Футбол в идеологическом отношении был гораздо более трудной материей и не слишком интересовал Муссолини как таковой. При этом стоит иметь в виду, что футбол собирал громадные толпы народу в одном месте, куда они стекались, чтобы его посмотреть, а потому он, как локомотив фашистской пропаганды, попросту не знал себе равных. Он был настолько популярен, что успехи национальной сборной могли вдохновить все социальные слои общества, поэтому режим решил сосредоточиться на его коллективной природе, в которой «один за всех и все за одного». Как и все прочее в Италии Муссолини, он стал политическим конструктом, повинующимся фашистской воле.
Футбол имел большое значение, но его чиновничество имело исключительно любительский статус. Арбитрами добровольно становились некоторые бывшие игроки и директора, и в своем новом статусе они продолжали ассоциироваться со своими старыми клубами. Неизбежным следствием этого стали бесконечные споры и препирательства по поводу объективности рефери, ведшиеся в народе, который даже в лучшие времена был склонен к тиражированию скандалов и теорий заговора. Клубы приглашали определять тех, кто, на их взгляд, не подходил для обслуживания их матчей, самый что ни на есть готовый рецепт форменной катастрофы. В теории право выбора получали все клубы, но на практике гораздо более богатые и влиятельные всегда получали тех рефери, которых хотели, а клубы, что располагались пониже в пищевой цепи, часто оказывались в заведомо менее выигрышном положении из-за спорных решений судей. Кризис назрел, когда был отменен гол во время матча между «Казале» и «Торино». «Торо» обвинили арбитра Гвидо Сангвинетти в том, что он судил «без подобающего душевного равновесия». Это было кодовой фразой, обозначавшей нечистых на руку рефери, и арбитры тут же объявили забастовку.

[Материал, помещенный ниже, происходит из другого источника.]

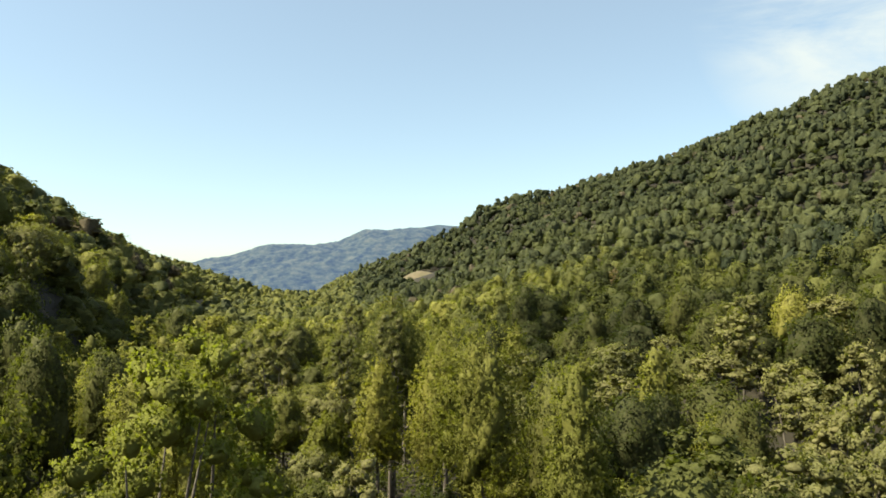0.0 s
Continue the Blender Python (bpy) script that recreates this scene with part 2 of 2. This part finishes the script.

Далее, на фоне слухов (позже подтвердившихся) о том, что «Ювентус» выдал FIGC «кредит» в размере 150 тысяч лир, десять маленьких провинциальных клубов образовали импровизированную ассоциацию. В ответ на это владельцы десяти более зажиточных клубов тоже организовали свой съезд. В обычных обстоятельствах большинство из них и руки не подало бы другим участникам съезда, но в этот раз им пришлось сдерживать себя изо всех сил, чтобы в итоге объявить, пусть и в несколько обтекаемой форме, о том, что футбол решительно необходимо сделать более «меритократическим». Они больше не желали компенсировать долги Северной лиги из своих бюджетов и четко дали понять, что их тошнит от существующей «региональной» системы. Она принуждала их поддерживать на плаву клубы, к которым они не имели никакого отношения, а также, как это было в случае с их «кузенами» с юга, с которыми они даже никогда не играли. Две группы согласились, что текущая структура больше не соответствует стоящим целям, но общего представления о том, что должно прийти ей на смену, у них не было. Поэтому Итальянский олимпийский комитет по сути, сам режим делегировал принятие решения по этому вопросу трем «экспертам» во главе с бывшим спортивным журналистом Ландо Ферретти.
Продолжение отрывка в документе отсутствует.